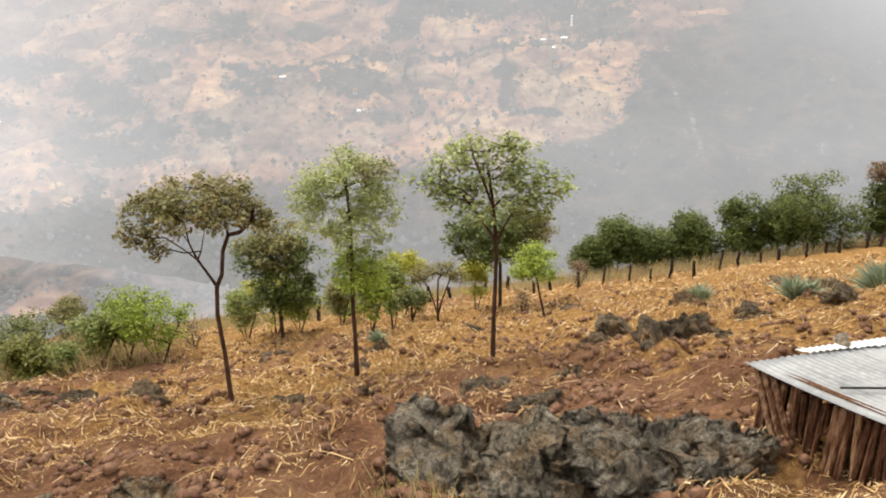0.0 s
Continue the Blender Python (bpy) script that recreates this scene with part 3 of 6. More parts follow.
FIELDS = [(-9.7, -10.3, 1.4, 0.6), (-11.3, -9.6, 1.7, 0.4), (-16.5, -12.3, 1.3, 1.1), (0.1, -11.9, 1.3, 0.3), (-3.3, -7.1, 2.6, 0.9), (10.1, -9.8, 3.0, 1.5), (8.0, -8.5, 2.6, 0.9), (1.1, -3.7, 1.3, 1.7), (-14.5, -10.4, 1.3, 0.5),
          (-6.3, -11.7, 1.7, 0.4), (2.8, -11.1, 1.7, 0.6), (7.1, -12.5, 1.1, 0.8), (-27.9, -14.4, 0.9, 1.1), (-25.0, -14.5, 0.5, 1.3), (-10.3, -8.6, 2.2, 0.6), (-16.4, -9.1, 1.1, 1.3), (-35.9, -4.1, 2.2, 0.5),
          (-26.6, -2.6, 2.6, 0.5), (-30.0, -5.4, 2.6, 0.3), (9.6, -5.9, 2.4, 0.4)]
CREST = [(-50, -4.5), (-36, -2.4), (-32, -1.6), (-30, -0.6), (-28, 0.5), (-24, 0.8), (-20, 2.7), (-12, 3.9), (-4, 3.4), (3.7, 4.0), (8.8, 5.6), (14, 6.3), (25, 5)]
RIM = [(13.5, -7.0), (14, -6.3), (20.5, -4.1), (23.1, -0.7), (24.7, -0.3), (28.3, -1.7), (31.5, -3.2), (34.2, -4.6), (38, -6.5), (46, -11)]
LEE = [(-20, 1), (-13.6, 6.7), (-12.3, 11.4), (-11, 13.6), (-6.3, 14.0), (0, 14.5), (6, 16)]
ROAD = [(-15, -6.85), (-7.5, -6.8), (0.2, -6.4), (5.8, -5.9), (9.1, -5.6), (14, -5.4)]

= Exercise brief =
Leave out the pictures and output the rest of the material exactly as written.

= Correct output =
0.0 s
Continue the Blender Python (bpy) script that recreates this scene with part 3 of 6. More parts follow.
FIELDS = [(-9.7, -10.3, 1.4, 0.6), (-11.3, -9.6, 1.7, 0.4), (-16.5, -12.3, 1.3, 1.1), (0.1, -11.9, 1.3, 0.3), (-3.3, -7.1, 2.6, 0.9), (10.1, -9.8, 3.0, 1.5), (8.0, -8.5, 2.6, 0.9), (1.1, -3.7, 1.3, 1.7), (-14.5, -10.4, 1.3, 0.5),
          (-6.3, -11.7, 1.7, 0.4), (2.8, -11.1, 1.7, 0.6), (7.1, -12.5, 1.1, 0.8), (-27.9, -14.4, 0.9, 1.1), (-25.0, -14.5, 0.5, 1.3), (-10.3, -8.6, 2.2, 0.6), (-16.4, -9.1, 1.1, 1.3), (-35.9, -4.1, 2.2, 0.5),
          (-26.6, -2.6, 2.6, 0.5), (-30.0, -5.4, 2.6, 0.3), (9.6, -5.9, 2.4, 0.4)]
CREST = [(-50, -4.5), (-36, -2.4), (-32, -1.6), (-30, -0.6), (-28, 0.5), (-24, 0.8), (-20, 2.7), (-12, 3.9), (-4, 3.4), (3.7, 4.0), (8.8, 5.6), (14, 6.3), (25, 5)]
RIM = [(13.5, -7.0), (14, -6.3), (20.5, -4.1), (23.1, -0.7), (24.7, -0.3), (28.3, -1.7), (31.5, -3.2), (34.2, -4.6), (38, -6.5), (46, -11)]
LEE = [(-20, 1), (-13.6, 6.7), (-12.3, 11.4), (-11, 13.6), (-6.3, 14.0), (0, 14.5), (6, 16)]
ROAD = [(-15, -6.85), (-7.5, -6.8), (0.2, -6.4), (5.8, -5.9), (9.1, -5.6), (14, -5.4)]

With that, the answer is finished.